• [Objective]:
Carry none of the pictures over; write out the complete data exactly.

───── Dataset content ─────

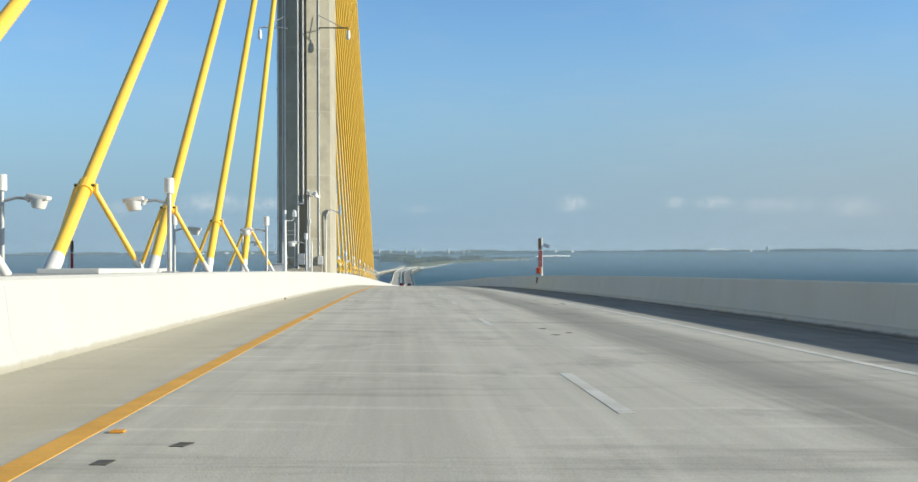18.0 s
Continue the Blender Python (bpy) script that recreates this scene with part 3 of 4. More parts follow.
# scuppers at the foot of the median
scupper_bm = box(bmesh.new(), -0.03, 0.02, -0.12, 0.12, 0.0, 0.05, 0.008)
scupper_me = bpy.data.meshes.new("scupper")
scupper_bm.to_mesh(scupper_me)
scupper_bm.free()
scupper_me.materials.append(RUST)
for i in range(36):
    y = -282 + 29.25 * i
    ob = new("scupper", scupper_me)
    ob.matrix_world = Matrix.Translation((1.76, y, road(y) + 0.005)) @ Matrix.Rotation(tilt(y), 4, "X")
    tagged(ob, "dark drain slot at the foot of the median barrier", "drain", "median drains")

# ---- slabs lying on the median between the stays ----
slab_bm = box(bmesh.new(), 0.25, 1.15, -2.4, 2.4, 0.0, 0.085, 0.02)
slab_proto = part("cover_slab", slab_bm, GREY)
tagged(slab_proto, "pale flat concrete cover slab lying on the median", "cover slab", "median cover slabs")
first = True
for yp in PYLONS:
    for sgn in (-1, 1):
        for k in (2.85, 6.9, 10.85, 14.85, 18.95):
            y = yp + sgn * (FIRST[(yp, sgn)][0] + FIRST[(yp, sgn)][1] * k)
            m = Matrix.Translation((0, y, road(y) + HM - 0.004)) @ Matrix.Rotation(tilt(y), 4, "X")
            if first:
                slab_proto.matrix_world, first = m, False
            else:
                copy_thing(slab_proto, m)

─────

• [Solution for this exercise]:
18.0 s
Continue the Blender Python (bpy) script that recreates this scene with part 3 of 4. More parts follow.
# scuppers at the foot of the median
scupper_bm = box(bmesh.new(), -0.03, 0.02, -0.12, 0.12, 0.0, 0.05, 0.008)
scupper_me = bpy.data.meshes.new("scupper")
scupper_bm.to_mesh(scupper_me)
scupper_bm.free()
scupper_me.materials.append(RUST)
for i in range(36):
    y = -282 + 29.25 * i
    ob = new("scupper", scupper_me)
    ob.matrix_world = Matrix.Translation((1.76, y, road(y) + 0.005)) @ Matrix.Rotation(tilt(y), 4, "X")
    tagged(ob, "dark drain slot at the foot of the median barrier", "drain", "median drains")

# ---- slabs lying on the median between the stays ----
slab_bm = box(bmesh.new(), 0.25, 1.15, -2.4, 2.4, 0.0, 0.085, 0.02)
slab_proto = part("cover_slab", slab_bm, GREY)
tagged(slab_proto, "pale flat concrete cover slab lying on the median", "cover slab", "median cover slabs")
first = True
for yp in PYLONS:
    for sgn in (-1, 1):
        for k in (2.85, 6.9, 10.85, 14.85, 18.95):
            y = yp + sgn * (FIRST[(yp, sgn)][0] + FIRST[(yp, sgn)][1] * k)
            m = Matrix.Translation((0, y, road(y) + HM - 0.004)) @ Matrix.Rotation(tilt(y), 4, "X")
            if first:
                slab_proto.matrix_world, first = m, False
            else:
                copy_thing(slab_proto, m)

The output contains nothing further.